- **TASK TO CARRY OUT**
Output each line exactly as it appears, skipping any embedded picture.

- **INFORMATION SUPPLIED**
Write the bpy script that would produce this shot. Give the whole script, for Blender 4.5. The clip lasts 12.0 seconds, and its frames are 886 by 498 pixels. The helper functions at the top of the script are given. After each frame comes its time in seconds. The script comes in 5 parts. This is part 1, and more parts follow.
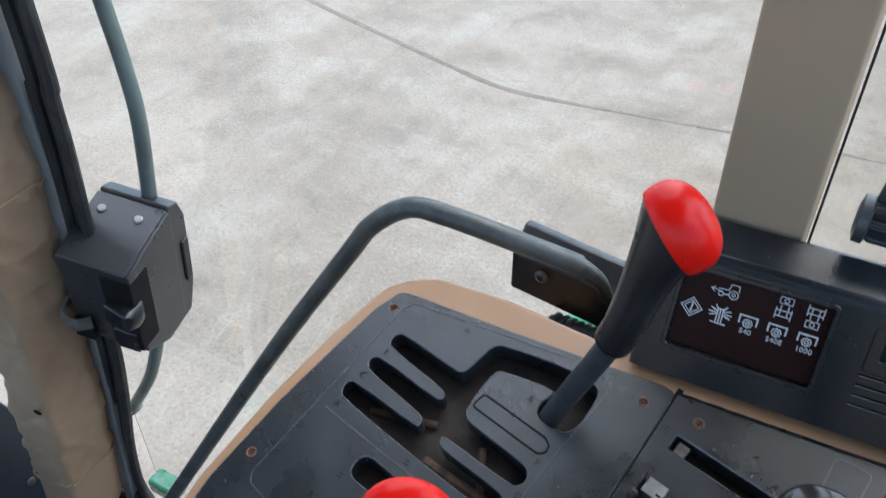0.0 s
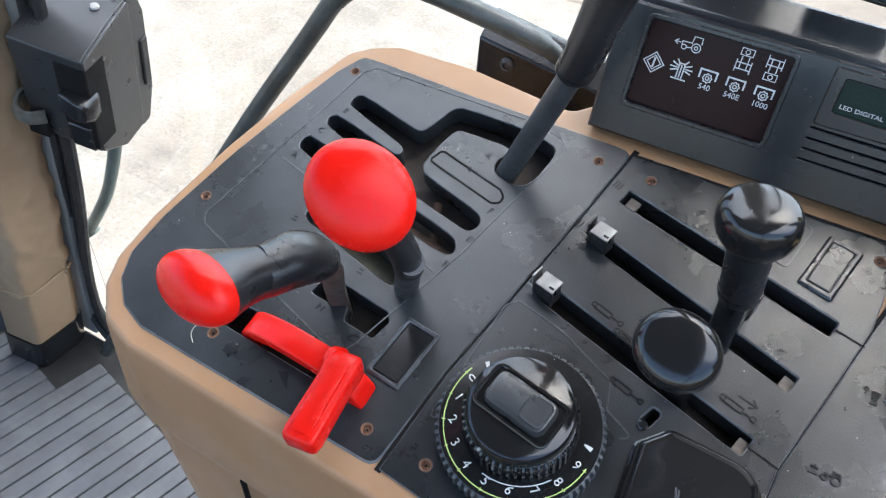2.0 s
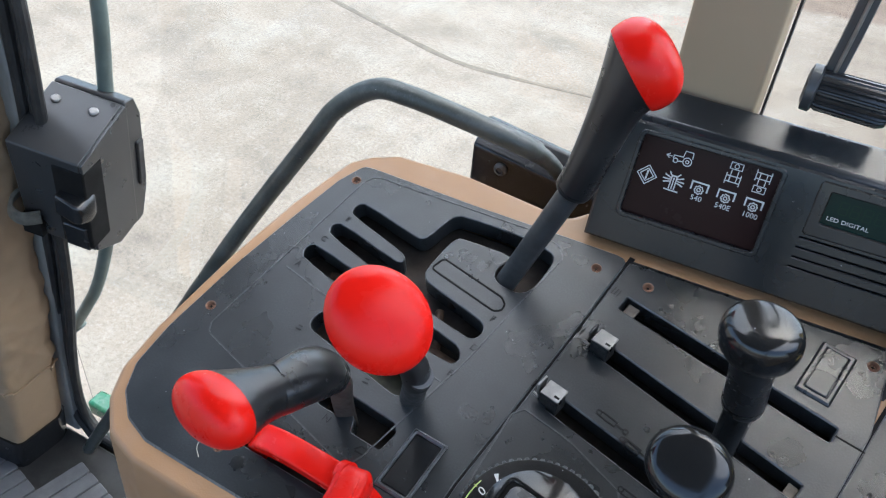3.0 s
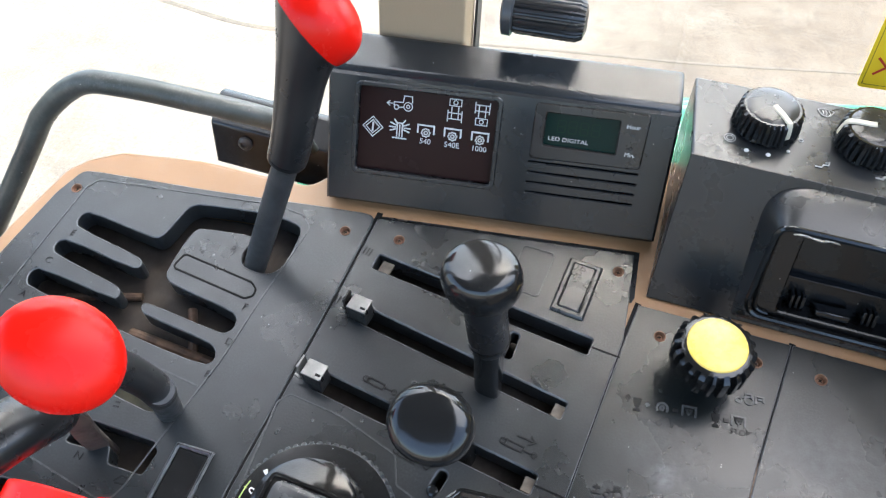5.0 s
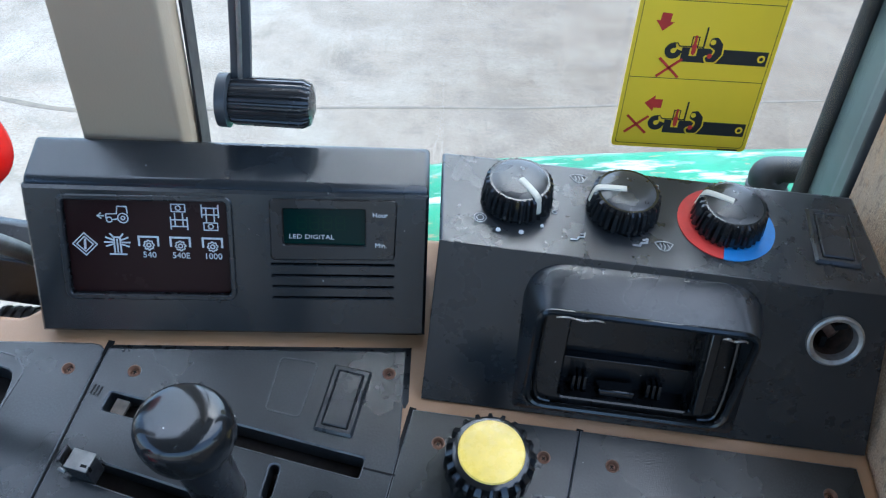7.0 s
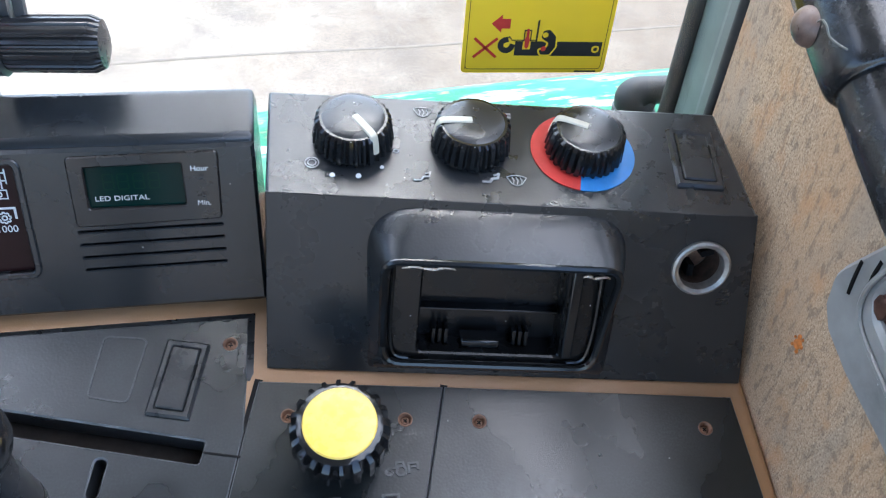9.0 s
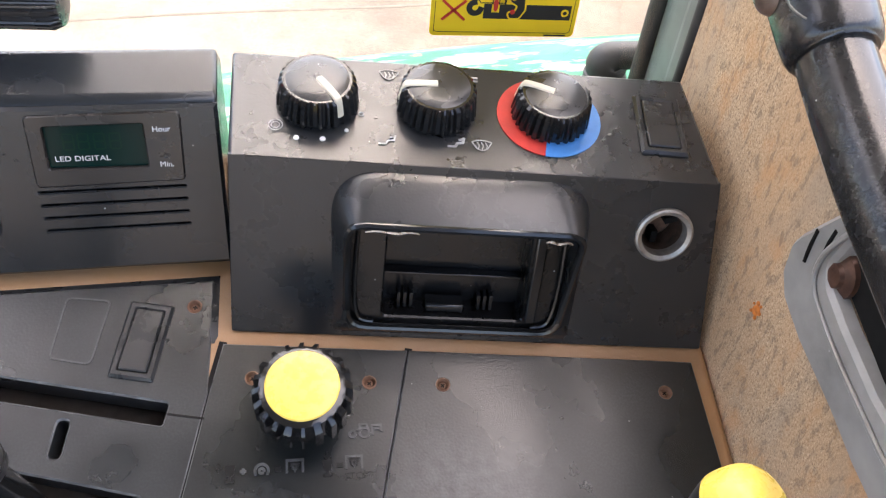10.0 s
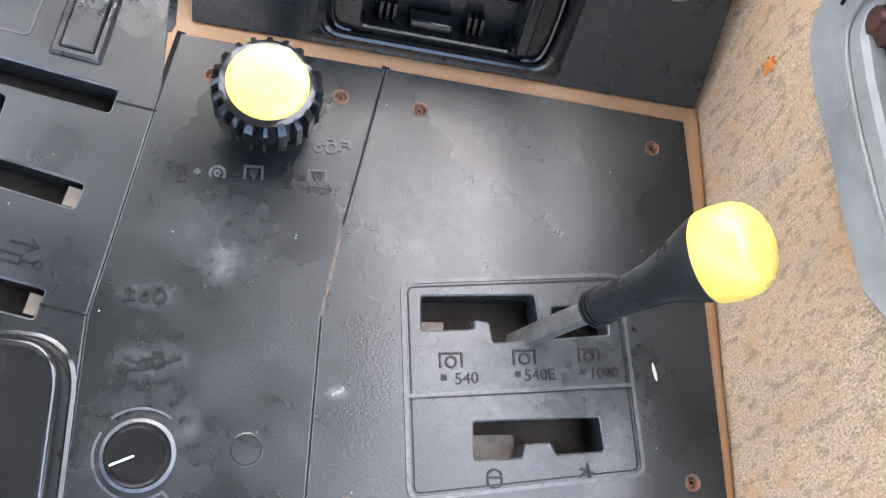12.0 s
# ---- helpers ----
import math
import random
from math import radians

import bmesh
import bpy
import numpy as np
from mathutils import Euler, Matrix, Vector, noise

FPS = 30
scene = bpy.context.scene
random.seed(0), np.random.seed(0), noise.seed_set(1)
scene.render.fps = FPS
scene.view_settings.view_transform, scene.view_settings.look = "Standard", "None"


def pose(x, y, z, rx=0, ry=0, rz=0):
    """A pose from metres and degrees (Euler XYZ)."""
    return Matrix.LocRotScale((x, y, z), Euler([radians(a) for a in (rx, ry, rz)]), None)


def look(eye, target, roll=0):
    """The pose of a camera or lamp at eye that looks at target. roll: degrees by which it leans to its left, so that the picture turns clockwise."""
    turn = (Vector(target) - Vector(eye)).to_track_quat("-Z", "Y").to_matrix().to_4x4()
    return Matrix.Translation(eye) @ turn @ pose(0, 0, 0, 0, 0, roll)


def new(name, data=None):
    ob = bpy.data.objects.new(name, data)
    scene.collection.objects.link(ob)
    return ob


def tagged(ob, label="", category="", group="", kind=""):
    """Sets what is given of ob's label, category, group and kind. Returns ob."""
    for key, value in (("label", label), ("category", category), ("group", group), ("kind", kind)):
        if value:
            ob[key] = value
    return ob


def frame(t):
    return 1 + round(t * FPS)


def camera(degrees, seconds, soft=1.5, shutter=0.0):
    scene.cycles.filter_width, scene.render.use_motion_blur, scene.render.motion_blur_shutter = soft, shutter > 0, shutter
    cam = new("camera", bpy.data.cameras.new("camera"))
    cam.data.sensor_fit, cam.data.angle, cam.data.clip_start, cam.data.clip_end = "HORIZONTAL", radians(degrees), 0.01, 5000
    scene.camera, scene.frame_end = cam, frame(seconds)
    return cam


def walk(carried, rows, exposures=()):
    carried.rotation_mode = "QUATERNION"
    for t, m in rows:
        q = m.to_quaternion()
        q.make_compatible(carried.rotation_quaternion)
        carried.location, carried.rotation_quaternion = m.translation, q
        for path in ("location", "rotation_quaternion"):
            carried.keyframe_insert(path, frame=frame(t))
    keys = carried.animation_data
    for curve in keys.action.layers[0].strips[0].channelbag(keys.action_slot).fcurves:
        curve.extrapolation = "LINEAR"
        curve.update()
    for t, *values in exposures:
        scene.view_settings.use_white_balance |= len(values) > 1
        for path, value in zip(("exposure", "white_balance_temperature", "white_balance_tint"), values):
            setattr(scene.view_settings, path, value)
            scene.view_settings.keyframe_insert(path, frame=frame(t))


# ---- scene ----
# The console's frame: x along the console to the rear, y outward, z off its top; it tilts 15 degrees towards the seat.
CONSOLE = pose(0, 0, 1.746, 15)
LENS = 57.27
ROWS = [  # seconds, eye, target in the console's frame, roll
    (0.0, (0.2399, -0.2306, 0.4654), (0.0443, 0.0129, 0.0750), -12.23),
    (0.5, (0.2762, -0.2431, 0.4253), (0.1122, -0.0447, -0.0034), -14.02),
    (1.0, (0.2867, -0.2684, 0.4075), (0.1394, -0.0737, -0.0288), -10.86),
    (1.5, (0.2917, -0.2949, 0.4119), (0.1354, -0.0902, -0.0166), -9.63),
    (2.0, (0.2778, -0.3000, 0.4082), (0.1202, -0.0883, -0.0165), -7.67),
    (2.5, (0.2635, -0.3094, 0.4209), (0.0998, -0.0769, 0.0096), -5.41),
    (3.0, (0.2598, -0.2986, 0.4281), (0.0967, -0.0448, 0.0294), -4.98),
    (3.5, (0.2807, -0.2782, 0.4109), (0.1546, -0.0317, -0.0055), -4.60),
    (3.7, (0.2864, -0.2752, 0.4045), (0.1793, -0.0414, -0.0243), -4.22),
    (5.3, (0.3146, -0.2485, 0.4183), (0.2541, 0.0308, 0.0080), -1.22),
    (5.5, (0.3171, -0.2417, 0.4183), (0.2629, 0.0567, 0.0208), -0.35),
    (6.0, (0.3275, -0.2269, 0.4147), (0.2905, 0.0944, 0.0333), 0.91),
    (6.5, (0.3455, -0.2174, 0.4009), (0.3341, 0.0963, 0.0116), 3.21),
    (7.0, (0.3657, -0.1961, 0.3879), (0.3756, 0.1044, -0.0116), 4.45),
    (7.2, (0.3730, -0.1917, 0.3789), (0.3862, 0.1090, -0.0203), 3.85),
    (8.8, (0.3982, -0.1755, 0.3622), (0.4599, 0.0995, -0.0508), 9.01),
    (9.0, (0.4007, -0.1714, 0.3578), (0.4658, 0.0988, -0.0578), 9.61),
    (9.5, (0.4080, -0.1679, 0.3568), (0.4809, 0.0907, -0.0648), 11.43),
    (10.0, (0.4078, -0.1718, 0.3592), (0.4841, 0.0780, -0.0671), 13.05),
    (10.5, (0.4077, -0.1770, 0.3498), (0.4844, 0.0356, -0.0962), 17.73),
    (11.0, (0.4095, -0.1813, 0.3219), (0.4979, -0.0369, -0.1486), 31.16),
    (11.5, (0.4112, -0.1855, 0.3108), (0.5147, -0.0682, -0.1641), 41.74),
    (12.0, (0.4061, -0.1870, 0.3209), (0.5063, -0.0562, -0.1512), 38.50),
]
cam = camera(LENS, 12.0, soft=1.15, shutter=0.12)
EXPOSURES = [  # seconds, stops, kelvin, tint
    (0.0, 1.55, 5900, 7), (0.5, 1.65, 5700, 5), (1.5, 2.25, 6250, 8), (2.5, 2.15, 6200, 8), (3.0, 1.85, 6150, 7), (3.5, 1.82, 5600, 4), (5.3, 2.55, 6600, 8), (6.0, 1.8, 6000, 4), (6.5, 1.85, 5500, 4), (7.2, 1.95, 5300, 4),
    (8.8, 2.35, 5600, 6), (9.5, 2.62, 6750, 19), (10.4, 2.85, 7300, 17), (11.0, 3.45, 6800, 14), (12.0, 3.44, 6550, 12)]
walk(cam, [(t, CONSOLE @ look(eye, target, roll)) for t, eye, target, roll in ROWS], EXPOSURES)

# ---- light: a bright overcast day ----
world = bpy.data.worlds.new("sky")
scene.world = world
world.use_nodes = True
wn = world.node_tree.nodes
sky = wn.new("ShaderNodeTexSky")
sky.sky_type, sky.sun_disc = "NISHITA", False
sky.sun_elevation, sky.sun_rotation = radians(68), radians(18)
sky.air_density, sky.dust_density, sky.ozone_density = 1.0, 2.2, 1.2
world.node_tree.links.new(sky.outputs["Color"], wn["Background"].inputs["Color"])
wn["Background"].inputs["Strength"].default_value = 0.15
sun = new("sun", bpy.data.lights.new("sun", "SUN"))
sun.data.energy, sun.data.angle, sun.data.color = 1.5, radians(112), (1.0, 0.96, 0.91)
sun.matrix_world = look((0.12, 0.36, 0.93), (0, 0, 0))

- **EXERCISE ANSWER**
Write the bpy script that would produce this shot. Give the whole script, for Blender 4.5. The clip lasts 12.0 seconds, and its frames are 886 by 498 pixels. The helper functions at the top of the script are given. After each frame comes its time in seconds. The script comes in 5 parts. This is part 1, and more parts follow.
0.0 s
2.0 s
3.0 s
5.0 s
7.0 s
9.0 s
10.0 s
12.0 s
# ---- helpers ----
import math
import random
from math import radians

import bmesh
import bpy
import numpy as np
from mathutils import Euler, Matrix, Vector, noise

FPS = 30
scene = bpy.context.scene
random.seed(0), np.random.seed(0), noise.seed_set(1)
scene.render.fps = FPS
scene.view_settings.view_transform, scene.view_settings.look = "Standard", "None"


def pose(x, y, z, rx=0, ry=0, rz=0):
    """A pose from metres and degrees (Euler XYZ)."""
    return Matrix.LocRotScale((x, y, z), Euler([radians(a) for a in (rx, ry, rz)]), None)


def look(eye, target, roll=0):
    """The pose of a camera or lamp at eye that looks at target. roll: degrees by which it leans to its left, so that the picture turns clockwise."""
    turn = (Vector(target) - Vector(eye)).to_track_quat("-Z", "Y").to_matrix().to_4x4()
    return Matrix.Translation(eye) @ turn @ pose(0, 0, 0, 0, 0, roll)


def new(name, data=None):
    ob = bpy.data.objects.new(name, data)
    scene.collection.objects.link(ob)
    return ob


def tagged(ob, label="", category="", group="", kind=""):
    """Sets what is given of ob's label, category, group and kind. Returns ob."""
    for key, value in (("label", label), ("category", category), ("group", group), ("kind", kind)):
        if value:
            ob[key] = value
    return ob


def frame(t):
    return 1 + round(t * FPS)


def camera(degrees, seconds, soft=1.5, shutter=0.0):
    scene.cycles.filter_width, scene.render.use_motion_blur, scene.render.motion_blur_shutter = soft, shutter > 0, shutter
    cam = new("camera", bpy.data.cameras.new("camera"))
    cam.data.sensor_fit, cam.data.angle, cam.data.clip_start, cam.data.clip_end = "HORIZONTAL", radians(degrees), 0.01, 5000
    scene.camera, scene.frame_end = cam, frame(seconds)
    return cam


def walk(carried, rows, exposures=()):
    carried.rotation_mode = "QUATERNION"
    for t, m in rows:
        q = m.to_quaternion()
        q.make_compatible(carried.rotation_quaternion)
        carried.location, carried.rotation_quaternion = m.translation, q
        for path in ("location", "rotation_quaternion"):
            carried.keyframe_insert(path, frame=frame(t))
    keys = carried.animation_data
    for curve in keys.action.layers[0].strips[0].channelbag(keys.action_slot).fcurves:
        curve.extrapolation = "LINEAR"
        curve.update()
    for t, *values in exposures:
        scene.view_settings.use_white_balance |= len(values) > 1
        for path, value in zip(("exposure", "white_balance_temperature", "white_balance_tint"), values):
            setattr(scene.view_settings, path, value)
            scene.view_settings.keyframe_insert(path, frame=frame(t))


# ---- scene ----
# The console's frame: x along the console to the rear, y outward, z off its top; it tilts 15 degrees towards the seat.
CONSOLE = pose(0, 0, 1.746, 15)
LENS = 57.27
ROWS = [  # seconds, eye, target in the console's frame, roll
    (0.0, (0.2399, -0.2306, 0.4654), (0.0443, 0.0129, 0.0750), -12.23),
    (0.5, (0.2762, -0.2431, 0.4253), (0.1122, -0.0447, -0.0034), -14.02),
    (1.0, (0.2867, -0.2684, 0.4075), (0.1394, -0.0737, -0.0288), -10.86),
    (1.5, (0.2917, -0.2949, 0.4119), (0.1354, -0.0902, -0.0166), -9.63),
    (2.0, (0.2778, -0.3000, 0.4082), (0.1202, -0.0883, -0.0165), -7.67),
    (2.5, (0.2635, -0.3094, 0.4209), (0.0998, -0.0769, 0.0096), -5.41),
    (3.0, (0.2598, -0.2986, 0.4281), (0.0967, -0.0448, 0.0294), -4.98),
    (3.5, (0.2807, -0.2782, 0.4109), (0.1546, -0.0317, -0.0055), -4.60),
    (3.7, (0.2864, -0.2752, 0.4045), (0.1793, -0.0414, -0.0243), -4.22),
    (5.3, (0.3146, -0.2485, 0.4183), (0.2541, 0.0308, 0.0080), -1.22),
    (5.5, (0.3171, -0.2417, 0.4183), (0.2629, 0.0567, 0.0208), -0.35),
    (6.0, (0.3275, -0.2269, 0.4147), (0.2905, 0.0944, 0.0333), 0.91),
    (6.5, (0.3455, -0.2174, 0.4009), (0.3341, 0.0963, 0.0116), 3.21),
    (7.0, (0.3657, -0.1961, 0.3879), (0.3756, 0.1044, -0.0116), 4.45),
    (7.2, (0.3730, -0.1917, 0.3789), (0.3862, 0.1090, -0.0203), 3.85),
    (8.8, (0.3982, -0.1755, 0.3622), (0.4599, 0.0995, -0.0508), 9.01),
    (9.0, (0.4007, -0.1714, 0.3578), (0.4658, 0.0988, -0.0578), 9.61),
    (9.5, (0.4080, -0.1679, 0.3568), (0.4809, 0.0907, -0.0648), 11.43),
    (10.0, (0.4078, -0.1718, 0.3592), (0.4841, 0.0780, -0.0671), 13.05),
    (10.5, (0.4077, -0.1770, 0.3498), (0.4844, 0.0356, -0.0962), 17.73),
    (11.0, (0.4095, -0.1813, 0.3219), (0.4979, -0.0369, -0.1486), 31.16),
    (11.5, (0.4112, -0.1855, 0.3108), (0.5147, -0.0682, -0.1641), 41.74),
    (12.0, (0.4061, -0.1870, 0.3209), (0.5063, -0.0562, -0.1512), 38.50),
]
cam = camera(LENS, 12.0, soft=1.15, shutter=0.12)
EXPOSURES = [  # seconds, stops, kelvin, tint
    (0.0, 1.55, 5900, 7), (0.5, 1.65, 5700, 5), (1.5, 2.25, 6250, 8), (2.5, 2.15, 6200, 8), (3.0, 1.85, 6150, 7), (3.5, 1.82, 5600, 4), (5.3, 2.55, 6600, 8), (6.0, 1.8, 6000, 4), (6.5, 1.85, 5500, 4), (7.2, 1.95, 5300, 4),
    (8.8, 2.35, 5600, 6), (9.5, 2.62, 6750, 19), (10.4, 2.85, 7300, 17), (11.0, 3.45, 6800, 14), (12.0, 3.44, 6550, 12)]
walk(cam, [(t, CONSOLE @ look(eye, target, roll)) for t, eye, target, roll in ROWS], EXPOSURES)

# ---- light: a bright overcast day ----
world = bpy.data.worlds.new("sky")
scene.world = world
world.use_nodes = True
wn = world.node_tree.nodes
sky = wn.new("ShaderNodeTexSky")
sky.sky_type, sky.sun_disc = "NISHITA", False
sky.sun_elevation, sky.sun_rotation = radians(68), radians(18)
sky.air_density, sky.dust_density, sky.ozone_density = 1.0, 2.2, 1.2
world.node_tree.links.new(sky.outputs["Color"], wn["Background"].inputs["Color"])
wn["Background"].inputs["Strength"].default_value = 0.15
sun = new("sun", bpy.data.lights.new("sun", "SUN"))
sun.data.energy, sun.data.angle, sun.data.color = 1.5, radians(112), (1.0, 0.96, 0.91)
sun.matrix_world = look((0.12, 0.36, 0.93), (0, 0, 0))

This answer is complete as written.